News

AA Co extends footprint into Kimberley region

Jon Condon, 05/10/2012

 

Subject to heads of agreement negotiations being finalised, the Australian Agricultural Co will extend its geographic grazing footprint into the Kimberley region of WA, and pick up an additional 30,000 Brahman cross cattle in coming months.

Under agreements with the local Bunuba Indigenous community, AA Co will purchase the cattle off Brooking Springs, Leopold and Fairfield Stations, not far from Fitzroy Crossing in the State’s East Kimberley region.

The Bunuba people are understood to be in the process of settlement to buy Brooking Springs, which adjoins their existing Leopold and Fairfield Stations, from the estate of the late Jill Jenyns. Ms Jenyns died in a helicopter crash on the property last year.

Together with buying the cattle outright off all three holdings, AA Co under the proposed agreements will lease the properties, totalling about 500,000ha. The herds to be purchased include about 15,000 breeders, comprising reasonable quality Brahman type cattle.

Most of the turnoff from the properties to this point has gone into live export trades out of Wyndham and Darwin – either the Middle Eastern bull and weaner markets, or Indonesia.    

WA has tight ownership laws governing corporate possession of grazing land in the region, making the long-term lease proposal a convenient solution for AA Co to establish a presence in the region.    

In much earlier eras, AA Co itself owned country in the Kimberley region, operating Mount House and Glenroy Stations further west.
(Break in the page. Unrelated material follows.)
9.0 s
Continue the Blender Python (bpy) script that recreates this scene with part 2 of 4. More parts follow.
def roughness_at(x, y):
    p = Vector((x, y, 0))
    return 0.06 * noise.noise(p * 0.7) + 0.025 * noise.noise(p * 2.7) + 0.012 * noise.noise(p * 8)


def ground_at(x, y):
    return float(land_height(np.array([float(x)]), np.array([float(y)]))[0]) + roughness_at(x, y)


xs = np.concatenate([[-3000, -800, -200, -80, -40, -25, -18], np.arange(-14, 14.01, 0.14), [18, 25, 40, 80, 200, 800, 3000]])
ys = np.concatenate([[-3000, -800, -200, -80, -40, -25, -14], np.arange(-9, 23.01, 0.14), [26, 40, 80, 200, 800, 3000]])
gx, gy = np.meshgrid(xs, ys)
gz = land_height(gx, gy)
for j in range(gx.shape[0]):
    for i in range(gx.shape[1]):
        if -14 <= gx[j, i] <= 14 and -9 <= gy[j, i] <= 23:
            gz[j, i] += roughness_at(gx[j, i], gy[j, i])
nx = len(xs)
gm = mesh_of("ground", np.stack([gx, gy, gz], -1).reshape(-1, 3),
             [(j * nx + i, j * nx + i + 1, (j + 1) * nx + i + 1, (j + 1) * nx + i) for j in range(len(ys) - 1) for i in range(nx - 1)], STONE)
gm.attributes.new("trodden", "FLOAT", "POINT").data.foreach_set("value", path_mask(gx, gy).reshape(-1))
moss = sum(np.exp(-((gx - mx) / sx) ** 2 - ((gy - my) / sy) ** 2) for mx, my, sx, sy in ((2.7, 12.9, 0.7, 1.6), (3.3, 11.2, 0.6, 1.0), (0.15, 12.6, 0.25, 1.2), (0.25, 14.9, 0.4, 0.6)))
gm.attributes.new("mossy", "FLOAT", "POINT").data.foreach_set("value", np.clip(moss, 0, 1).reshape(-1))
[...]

That purchase happened at the same time as Brunette Downs was purchased from King Ranch in 1979. Both properties were on-sold 18 months later.

Separately, AA Co also owned Auvergne and Newry in the Kimberley many years ago, before consolidating back into the modern day footprint confined to Queensland and the NT. They were sold about 20 years ago.

While no formals structures have been discussed, AA Co has offered a commitment to provide employment and training to the local Bunuba people as part of the business relationship.

A similar process applies at Brunette Downs, where the local Corella people have been set up as mustering contractors, with plant and equipment provided by the company and paid-back over time. AA Co also recently held a breeder herd management workshop at Brunette, including local Indigenous Land Corporation station managers in the process.

Not only does the company’s footprint extension into the East Kimberley provide another climatic zone to mitigate drought risk, but it also has implications for the supply of stock to AA Co’s proposed Darwin abattoir, which CEO David Farley recently said could see construction start sometime this month.     

According to a report in yesterday’s The Australian, Brooking Springs was believed to have been sold to the Bunuba People for about $18 million, described by the newspaper as a “40 percent discount to the price it would have fetched before the live cattle export ban last year.”

  • In other sad Kimberley news yesterday, the brother of Louisa Jones, and brother in law of Milton Jones from Coolibah, was killed in a helicopter mustering accident on Louisa Downs in the northern Kimberley region.